Two years ago, Sleigh Bells took Brooklyn and the world of noise pop by storm with their debut album, Treats. While touring for the album, Alexis Krauss and Derek Miller began writing material for their sophomore effort, Reign of Terror, set to be released on February 21st. While, in many ways, a continuation of the style that the duo brandished on their first LP, Reign of Terror blends elements of--dare I use the word?--maturity with all of the best aspects of the playful and carefree experimentations that exist on Treats.
Opening with their typical brand of loud irreverence, “True Shred Guitar” is Krauss at her raucous best as the sound of a live audience is heard in the background and she puts on her best homage to The Runaways with her bleeped expletives during the first minute of the song.
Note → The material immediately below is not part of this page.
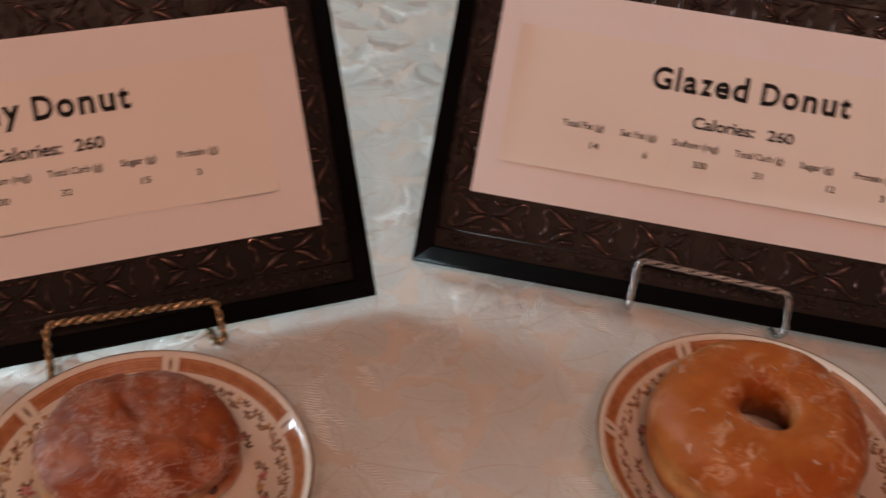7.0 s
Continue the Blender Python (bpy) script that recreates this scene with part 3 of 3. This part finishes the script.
def petal(sh, r, a, turn, length, wide, lift=0.00022):
    """A flat pointed leaf on the plate at r, a that points along turn."""
    x, y = r * math.cos(a), r * math.sin(a)
    rows = []
    for k in (0, 0.3, 0.65, 1.0):
        w = wide * math.sin(math.pi * min(0.97, k * 0.85 + 0.08))
        rows.append([])
        for c in (-1, 1):
            px = x + k * length * math.cos(turn) - c * w * math.sin(turn) * 0.5
            py = y + k * length * math.sin(turn) + c * w * math.cos(turn) * 0.5
            rows[-1].append((px, py, plate_z(math.hypot(px, py)) + lift))
    sh.grid(rows)


def blossom(sh, r, a, size, lift=0.0003):
    x, y = r * math.cos(a), r * math.sin(a)
    pts = [(x + size * (1 + 0.25 * math.cos(5 * b)) * math.cos(b), y + size * (1 + 0.25 * math.cos(5 * b)) * math.sin(b)) for b in np.linspace(0, 2 * math.pi, 20, endpoint=False)]
    sh.add([(p, q, plate_z(math.hypot(p, q)) + lift) for p, q in pts], [tuple(range(20))])


def build_plate(label, m):
    ob = thing("dessert_plate", m, label, "plate", "plates before the signs")
    rs = list(np.linspace(0.0, 0.043, 6))[1:] + list(np.linspace(0.043, PR, 44))[1:]
    prof = [(0.0005, plate_z(0))] + [(r, plate_z(r)) for r in rs]
    prof += [(PR + 0.0005, plate_z(PR) - 0.0008), (PR, plate_z(PR) - 0.0018), (PR - 0.004, plate_z(PR) - 0.0040), (0.057, 0.0095), (0.050, 0.0040), (0.041, 0.0028), (0.0405, 0.0002), (0.038, 0.0002), (0.037, 0.0025), (0.0005, 0.0025)]
    part("dish", lathe(prof), PORCELAIN, ob, "glossy ivory porcelain")
    part("gold_rim", lathe([(PR - 0.0005, plate_z(PR - 0.0005) + 0.00012), (PR, plate_z(PR) + 0.0002), (PR + 0.0007, plate_z(PR) - 0.0008), (PR + 0.0002, plate_z(PR) - 0.0016)]), GOLD, ob, "thin gold edge")
    step = math.pi / 3
    rng = random.Random(4)
    vine, leaf, bloom, tan = Shape(), Shape(), Shape(), Shape()
    for k in range(6):
        a0 = k * step
        gap = 0.065
        band = Shape()
        arc(band, 0.0648, 0.0695, a0 + gap, a0 + step - gap, 14)
        part("band", band, BAND, ob, "orange printed band")
        line = Shape()
        for r in (0.0648, 0.0661, 0.0681, 0.0695):
            arc(line, r - 0.00016, r + 0.00016, a0 + gap, a0 + step - gap, 14, 0.00022)
        for q in np.arange(a0 + gap + 0.015, a0 + step - gap - 0.01, 0.021):
            arc(line, 0.0665, 0.0677, q, q + 0.010, 2, 0.00022)
        for q in (a0 + gap, a0 + step - gap):
            arc(line, 0.0636, 0.0701, q - 0.004, q + 0.004, 2, 0.00024)
        part("band_line", line, LINE, ob)
        seal = Shape()
        petal(seal, 0.0646, a0, a0, 0.0048, 0.0017, 0.00025)
        part("medallion", seal, LEAF, ob)
        # fine running vine
        for i in range(36):
            a = a0 + step * (i + 0.5) / 36
            r = 0.0597 + 0.0017 * math.sin(i * 1.1)
            petal(vine, r, a, a + 1.57 + rng.uniform(-0.6, 0.6), 0.0022, 0.0006)
            for side in (-1, 1):
                if rng.random() < 0.8:
                    petal(vine if rng.random() < 0.6 else leaf, r, a, a + side * rng.uniform(0.5, 1.6), 0.0021, 0.0013)
            if i % 6 == 3:
                for q in range(4):
                    petal(tan if i % 12 == 3 else vine, 0.0615, a, q * 1.57, 0.0014, 0.0012)
        # larger spray of leaves and flowers
        mid = a0 + step * 0.5
        for i in range(21):
            a = mid + (i - 10) * 0.041
            r = 0.0505 + 0.0020 * math.sin(i * 0.8)
            for side in (-1, 1):
                petal(leaf, r, a, a + side * rng.uniform(0.6, 1.5), rng.uniform(0.0018, 0.0032), 0.0013)
            petal(vine, r, a, a + 1.57, 0.003, 0.0006)
        for da, dr, s, sh in ((-0.19, 0.0, 0.0019, tan), (0.0, 0.0004, 0.0025, bloom), (0.16, -0.0006, 0.0017, tan), (0.27, 0.001, 0.0021, bloom), (-0.30, 0.0008, 0.0014, bloom)):
            blossom(sh, 0.0505 + dr, mid + da, s)
    for name, sh, mat in (("vine_print", vine, VINE), ("leaf_print", leaf, LEAF), ("flower_print", bloom, BLOOM), ("blossom_print", tan, TAN)):
        tagged(part(name, sh, mat, ob), kind="stuff")
    return ob


PLATE_A, PLATE_B, PLATE_C = (0.0184, -0.0955), (0.2848, -0.1611), (0.4680, -0.2790)
plate = build_plate("ivory porcelain plate with orange floral rim under a jelly donut", pose(*PLATE_A, 0, 0, 0, 70))
copy_thing(plate, pose(*PLATE_B, 0, 0, 0, 91))["label"] = "ivory porcelain plate with orange floral rim under a glazed donut"
copy_thing(plate, pose(*PLATE_C, 0, 0, 0, 40))["label"] = "ivory porcelain plate with orange floral rim beside the blank sign"


# ---------------------------------------------------------------- donuts
BUN = ((0.0, 0.0), (22, 0.0), (34, 0.6), (40.0, 3.0), (42.8, 7.0), (42.6, 11.0), (41.3, 14.6), (42.6, 18.0), (44.0, 23.0), (43.2, 27.0), (39.5, 31.5), (31, 34.6), (18, 36.2), (8, 36.6), (0.0, 36.7))


def bun_profile(k):
    """Radius and height on the bun's outline, k from 0 at the bottom to 1 at the top."""
    x = min(k, 0.9999) * (len(BUN) - 1)
    i, f = int(x), x - int(x)
    p = [BUN[min(max(i + o, 0), len(BUN) - 1)] for o in (-1, 0, 1, 2)]
    return tuple(0.0005 * (2 * p[1][n] + (p[2][n] - p[0][n]) * f + (2 * p[0][n] - 5 * p[1][n] + 4 * p[2][n] - p[3][n]) * f * f + (3 * p[1][n] - p[0][n] - 3 * p[2][n] + p[3][n]) * f ** 3) for n in (0, 1))


def jelly_surface(a, k):
    """The bun: a is the turn about z, k runs from the bottom to the top."""
    rad, z = bun_profile(k)
    rad = max(rad, 0.0)
    shape = 1 + 0.025 * math.cos(2 * a + 0.9) + 0.02 * math.cos(3 * a + 2) - 0.03 * max(0, math.cos(a - 2.6)) ** 3
    x, y = rad * math.cos(a) * shape, rad * 0.83 * math.sin(a) * shape
    tilt = 0.0022 * math.sin(a + 0.4) * rad / 0.044 if k > 0.3 else 0.0
    seam = -0.12 * x * math.exp(-((z - 0.016) / 0.010) ** 2)
    p = Vector((x, y, z + tilt + seam))
    n = Vector((x * 0.6, y * 0.6, z - 0.019)).normalized()
    d = noise.noise(p * 30 + Vector((1, 7, 2))) * 0.0030 + noise.noise(p * 70) * 0.0017 + noise.noise(p * 190) * 0.0007
    if z > 0.017:
        crease = abs(x - 0.001 - 0.007 * noise.noise(Vector((y * 55, 1.7, 0))))
        d -= 0.0030 * math.exp(-(crease / 0.0030) ** 2) * min(1.0, max(0.0, (y + 0.010) / 0.02)) * min(1.0, max(0.0, (0.034 - y) / 0.014))
        d -= 0.0009 * math.exp(-((y + 0.004 + 0.5 * x + 0.006 * noise.noise(Vector((x * 60, 4.1, 0)))) / 0.0022) ** 2)
        d -= 0.0016 * abs(noise.noise(p * 55 + Vector((3, 3, 8)))) ** 0.5 * 0.6
    p += n * d * min(1.0, z / 0.004)
    p.z = max(p.z, 0.0004)
    return p


def jelly_donut(label, m):
    ob = thing("jelly_donut", m, label, "donut")
    na, nb = 168, 84
    rows = [[jelly_surface(2 * math.pi * i / na, 0.01 + 0.985 * j / nb) for i in range(na)] for j in range(nb + 1)]
    sh = Shape().grid(rows, wrap=True)
    sh.f += [tuple(range(na)), tuple(range(len(sh.v) - na, len(sh.v)))]
    part("dough", sh, JELLY_DOUGH, ob, "brown fried dough with a pale side seam")
    rng = random.Random(7)
    grains = Shape()
    for _ in range(90000):
        a, k = rng.uniform(0, 2 * math.pi), rng.uniform(0.2, 0.995)
        rad, z = bun_profile(k)
        if rng.random() > rad / 0.044 + 0.05:
            continue
        p = jelly_surface(a, k)
        dense = 0.9 * noise.noise(p * 48) + 0.6 * noise.noise(p * 150) + 0.55 * math.exp(-((p.x - 0.003) / 0.0035) ** 2) * (p.z > 0.03)
        dense += 0.25 * max(0.0, p.y / 0.04) - 0.35 * (p.z < 0.024 and p.x + p.y < 0.0)
        if dense < rng.uniform(0.08, 0.85):
            continue
        s = rng.uniform(0.00007, 0.00021)
        e = Euler((rng.uniform(0, 3), rng.uniform(0, 3), rng.uniform(0, 3))).to_matrix()
        corners = [p + e @ Vector(c) * s for c in ((1, 0, 0), (-1, 0, 0), (0, 1, 0), (0, -1, 0), (0, 0, 1), (0, 0, -1))]
        grains.add(corners, [(0, 2, 4), (2, 1, 4), (1, 3, 4), (3, 0, 4), (2, 0, 5), (1, 2, 5), (3, 1, 5), (0, 3, 5)])
    tagged(part("sugar", grains, SUGAR, ob, "white sugar grains", smooth=False), kind="stuff")
    drop = Shape()
    c = jelly_surface(radians(JAM_AT), 0.47)
    drop.grid([[(c.x + 0.0024 * math.sin(b) * math.cos(a), c.y + 0.0022 * math.sin(b) * math.sin(a), c.z + 0.0026 * math.cos(b)) for a in np.linspace(0, 6.283, 14, endpoint=False)] for b in np.linspace(0.05, 3.09, 9)], wrap=True)
    part("jelly", drop, JAM, ob, "dark red jelly at the filling hole")
    return ob


JAM_AT = -48
jelly_donut("brown sugar-dusted jelly donut with a pale seam on its plate", pose(0.0178, -0.0808, plate_z(0) - 0.0002, 0, 0, 0))


def ring_surface(a, b):
    """The ring donut: a round the hole, b round the tube."""
    R = 0.0312 + 0.0008 * math.sin(2 * a + 0.6) + 0.0005 * math.sin(3 * a)
    ra, h = 0.0190, 0.0202
    cb, sb = math.cos(b), math.sin(b)
    r = R + ra * (abs(cb) ** 0.9 if cb > 0 else -0.99 * abs(cb) ** (0.9 if sb > 0 else 1.7))
    z = 0.0202 + h * ((abs(sb) ** 0.92) * (1 if sb > 0 else -1) + (0.5 * cb * cb if cb < 0 else 0.0))
    p = Vector((r * math.cos(a), r * math.sin(a), z))
    n = Vector((cb * math.cos(a), cb * math.sin(a), sb))
    d = noise.noise(p * 25) * 0.0022 + noise.noise(p * 62) * 0.0010 + noise.noise(p * 150) * 0.0005
    if cb > 0:
        d -= 0.0011 * math.exp(-((z - 0.019) / 0.0030) ** 2) * (0.7 + 0.6 * noise.noise(p * 30 + Vector((5, 5, 5))))
        d += 0.0013 * math.exp(-((z - 0.0095) / 0.0055) ** 2)
    p += n * d
    p.z = max(p.z, 0.0004)
    return p


def glazed_donut(label, m):
    ob = thing("glazed_donut", m, label, "donut")
    na, nb = 144, 64
    rows = [[ring_surface(2 * math.pi * i / na, 2 * math.pi * j / nb) for j in range(nb)] for i in range(na)]
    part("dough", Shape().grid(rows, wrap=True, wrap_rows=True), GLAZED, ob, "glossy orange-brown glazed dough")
    rng = random.Random(21)
    flakes = Shape()
    for _ in range(1100):
        a, b = rng.uniform(0, 2 * math.pi), rng.gauss(1.25, 0.75)
        c = ring_surface(a, b)
        if noise.noise(c * 60 + Vector((9, 2, 1))) < rng.uniform(0.0, 0.5):
            continue
        size = rng.choice((0.0003, 0.0004, 0.0005, 0.0007, 0.0010, 0.0022))
        turn, thin = rng.uniform(0, 3.14), rng.uniform(0.12, 0.5)
        ring, n = [], 20
        for k in range(n):
            q = 2 * math.pi * k / n
            rad = size * (1 + 0.9 * noise.noise(Vector((math.cos(q) * 2.4 + a * 9, math.sin(q) * 2.4, b * 7))) + rng.uniform(-0.25, 0.25))
            u, v = rad * math.cos(q), rad * thin * math.sin(q)
            u, v = u * math.cos(turn) - v * math.sin(turn), u * math.sin(turn) + v * math.cos(turn)
            ring.append((a + u / 0.032, b + v / 0.0205))
        rows = []
        for f, lift in ((1.0, 0.00002), (0.8, 0.00028), (0.4, 0.00034), (0.02, 0.00034)):
            row = []
            for qa, qb in ring:
                p = ring_surface(a + (qa - a) * f, b + (qb - b) * f)
                nrm = Vector((math.cos(qb) * math.cos(qa), math.cos(qb) * math.sin(qa), math.sin(qb)))
                row.append(p + nrm * lift)
            rows.append(row)
        flakes.grid(rows, wrap=True)
    tagged(part("icing_flake", flakes, FLAKE, ob, "cracked whitish icing flakes"), kind="stuff")
    return ob


glazed_donut("orange-brown glazed ring donut with flaking icing on its plate", pose(0.2890, -0.1543, plate_z(0) - 0.0002, 0, 0, 20))


# ---------------------------------------------------------------- crumbs on the cloth
def crumb(label, place, size):
    rng = random.Random(int(size * 1e6))
    sh = Shape().grid([[(size * math.sin(b) * math.cos(a) * rng.uniform(0.7, 1.3), size * math.sin(b) * math.sin(a) * rng.uniform(0.6, 1.0), size * 0.5 * (1 + math.cos(b))) for a in np.linspace(0, 6.283, 9, endpoint=False)] for b in np.linspace(0.1, 3.04, 7)], wrap=True)
    ob = part("crumb", sh, VINE)
    ob.location = place
    return tagged(ob, label, "crumb", "crumbs on the cloth")


crumb("tiny dark brown crumb lying on the ivory tablecloth", (0.4225, -0.1612, 0.0002), 0.0007)
crumb("small dark brown crumb near the edge of the tablecloth", (-0.151, -0.0802, 0.0002), 0.0008)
The second track, “Born to Lose,” was the first taste that fans of Sleigh Bells got from the album back when it was released in December. Its fanciful backbeat combines with Krauss’ malaise-tinged vocals to give the listener the genuine feeling that he is, in fact, most assuredly born to lose.
The following song, “Crush,” is, in this listener’s opinion, the standout piece on the album. Krauss’ affinity for the inner workings of pop music are more evident on this auditory assault than on any other track present on Reign of Terror. “End of the Line” exhibits a sort of subtle nod to Enya with the soft chanting and whisper-quiet (by Sleigh Bells standards) vocals.
“Leader of the Pack” (an admitted tribute to The Shangri-Las–in song title and motif) gives us drawn out guitar riffs combined with the soft, yet emotionally charged chorus, “Don’t you know he’s never coming back again?” The first official video from Reign of Terror came in the form of “Comeback Kid,” one of the most upbeat offerings from the album. In its own way, the song seems to be directed at the band itself, with lyrics like, “You’ve gotta try a little harder, you’re the comeback kid…you’ll go away, but you’ll come back someday.” Considering Sleigh Bells’ two year absence, the single is rather apropos.
“Demons” is perhaps the most noticeable example of a veneration for Def Leppard, a band that Sleigh Bells actively wished to emulate in terms of guitar rhythm on Reign of Terror. With a beat that is moody and repetitive, Krauss matches the gutteral screams employed on “True Shred Guitar.”
“Road to Hell” is among one of the most tranquil songs on the album, strongly mirroring the sound and vibe of “Rachel,” a song that appeared on Treats. One of the most lyrically vulnerable tracks, “You Lost Me,” succeeds “Road to Hell.” “You Lost Me” finds Krauss crooning, “I don’t want you to see me this way, what a way to die…I’ll never lie to you, but I’ll never have to tell the truth.”
“Never Say Die” has an ultimate 80s guitar intro that would make any hair band proud. Krauss’ voice is cultishly ethereal as the rhythm of the beat persists fiendishly. It’s kind of the perfect song for that last mile you have to run on the treadmill. The album concludes with “D.O.A.,” a perfect mix of a fast and slow tempo that, as usual, obscures the words that Krauss is singing in favor of emphasizing how she sounds saying them. But the truth is, she could be saying anything and it couldn’t detract from the perfection of this album.